Excursion to Montreal, September 25

September 25 All day

Your AFLCR is going to Montreal! On Sunday, September 25, 2022, we are offering a guided trip to the Old City of Montreal. It’s open to twelve people, members and nonmembers alike

If you’re interested in participating, please register right away. Registration is free. Anticipated costs, including parking, admission to sites, lunch, etc., where known, are indicated on the itinerary. We’ll provide additional details once you’ve registered. 

We have one driver but are looking for another—someone with a car that can accommodate 5 people. Could that be you? 

If you have questions, please contact Marjorie London at secretary@aflcr.org.

Click here to register!

Itinerary

7:00 am: Depart from Alliance Française, 43 King St., Burlington 

Enter Montreal over the Champlain Bridge. In June 2019, Montreal celebrated the opening of this 3.4-kilometer bridge, one of the largest and busiest in North America. Spanning the St. Lawrence River and its international shipping channel, it is a vital thoroughfare for both goods and people.

9:30 am: Mount Royal Chalet, 1196 Camillien-Houde Road

At the summit of Montreal’s namesake mountain, you will find the Mount Royal Chalet. With its iconic architecture, it’s part of the city’s heritage, and a perfect vantage point for viewing the city skyline. 

Montreal from Mount Royal
View from Mount Royal Chalet

Outside, the stone façade features large windows and elegant doors, while the adjoining Kondiaronk Belvedere lookout affords a breathtaking vista of downtown Montreal and the Monteregian Hills in the distance. Inside, large-scale paintings depict the history of Montreal by Canadian artists, including Marc-Aurèle Fortin, Paul-Émile Borduas, and Edwin H. Holgate. Exposed beams decorated with carved wooden squirrels, chandeliers, and a large fireplace complete the rustic scene.

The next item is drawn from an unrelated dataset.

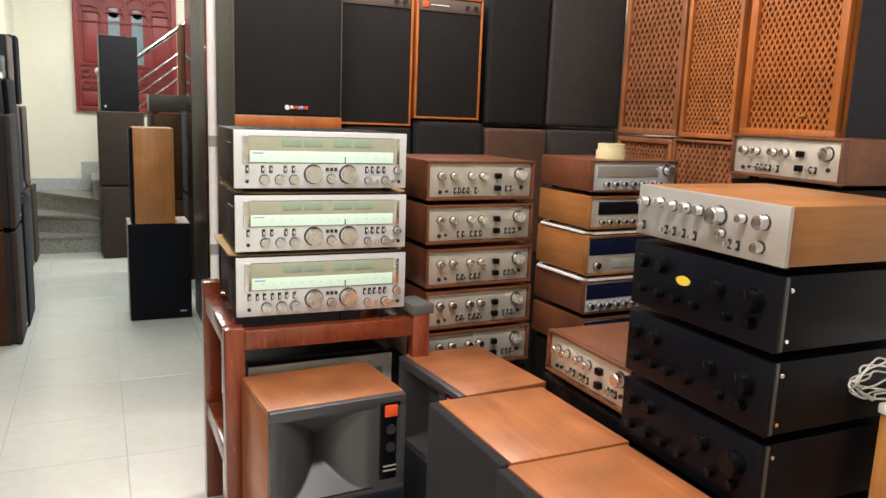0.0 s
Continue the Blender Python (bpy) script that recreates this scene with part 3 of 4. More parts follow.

Parking: $3 to $3.75 per hour.* Parking kiosks accept credit cards.

10:30 am: Depart for Old Montreal

Park at the Old Port of Montreal, 333 de la Commune West, Old Montreal. Parking costs $35 per car per day.

11:00 am: Musée Pointe-à-Callière, 350 Place Royale

The Pointe-à-Callière Museum of archaeology and history was founded in 1992 as part of Montreal’s 350th birthday celebrations. The museum exhibits artifacts from the region’s First Nations that illustrate how the cultures coexisted and interacted. Other displays show how the French and British influenced the history of this territory over the years. In 1924 Pointe-à-Callière was designated a Montreal’s Birthplace National Historic Site. Admission: Adult (31 to 64) $25, senior (65+) $24 (valid ID required)

1:00 pm: Vieux-Port Steakhouse, 39 Saint Paul Street East

We’ll stop here for lunch. According to its website, “The quality of our meat has made us famous while our welcoming service, attentive staff, and classic décor made us a must in Montreal. Located directly on St. Paul Street in a superb century-old building, Vieux-Port Steakhouse will charm you with its authentic stone walls, hardwood floors, and cozy fireplaces.”

Montreal Notre Dame basilica
Notre Dame Basilica

2:30 pm: Notre-Dame Basilica, 110 Notre-Dame Street West

Notre-Dame, according to its website, “stands as a majestic testament to the importance of religion and art throughout the city’s history. It is a masterpiece of Gothic Revival architecture. The basilica’s interior is a sight to behold, with its blue colours, shimmering gold-leaf ornamentation, intricate woodwork, religious paintings and colourful stained-glass windows depicting over 350 years. Featuring a 7,000-pipe Casavant organ, its remarkable acoustics are only matched by the beauty of the surroundings.

“To learn more about the Basilica, take part in self-guided tours, where you will be invited to explore 24 points of interest, each highlighting works of art, architectural elements and much more.”

Montreal Hotel de Ville
Hôtel de Ville

Admission: Adult or senior $14.00 + $1.00 service fee; group (10+) $12.00 + $1.00 service fee*

4:00 pm: Hôtel de Ville (City Hall), 275 Notre-Dame Street East

In 1967, from the balcony of the Montreal City Hall, French president Charles de Gaulle spoke the powerful phrase “Vive le Québec libre” to the people of Quebec. Translated as “Long Live Free Quebec,” it was considered an endorsement of Quebec sovereignty. Partially due to the Canadian government’s outrage at this statement, De Gaulle had to cut his visit short.

5:00 – 7:00 pm: Free time for shopping and dinner 

Farewell to Montreal, return to Burlington via Pont Jacques Cartier

We hope you had a wonderful day!

Nous espérons que vous avez passé une merveilleuse journée!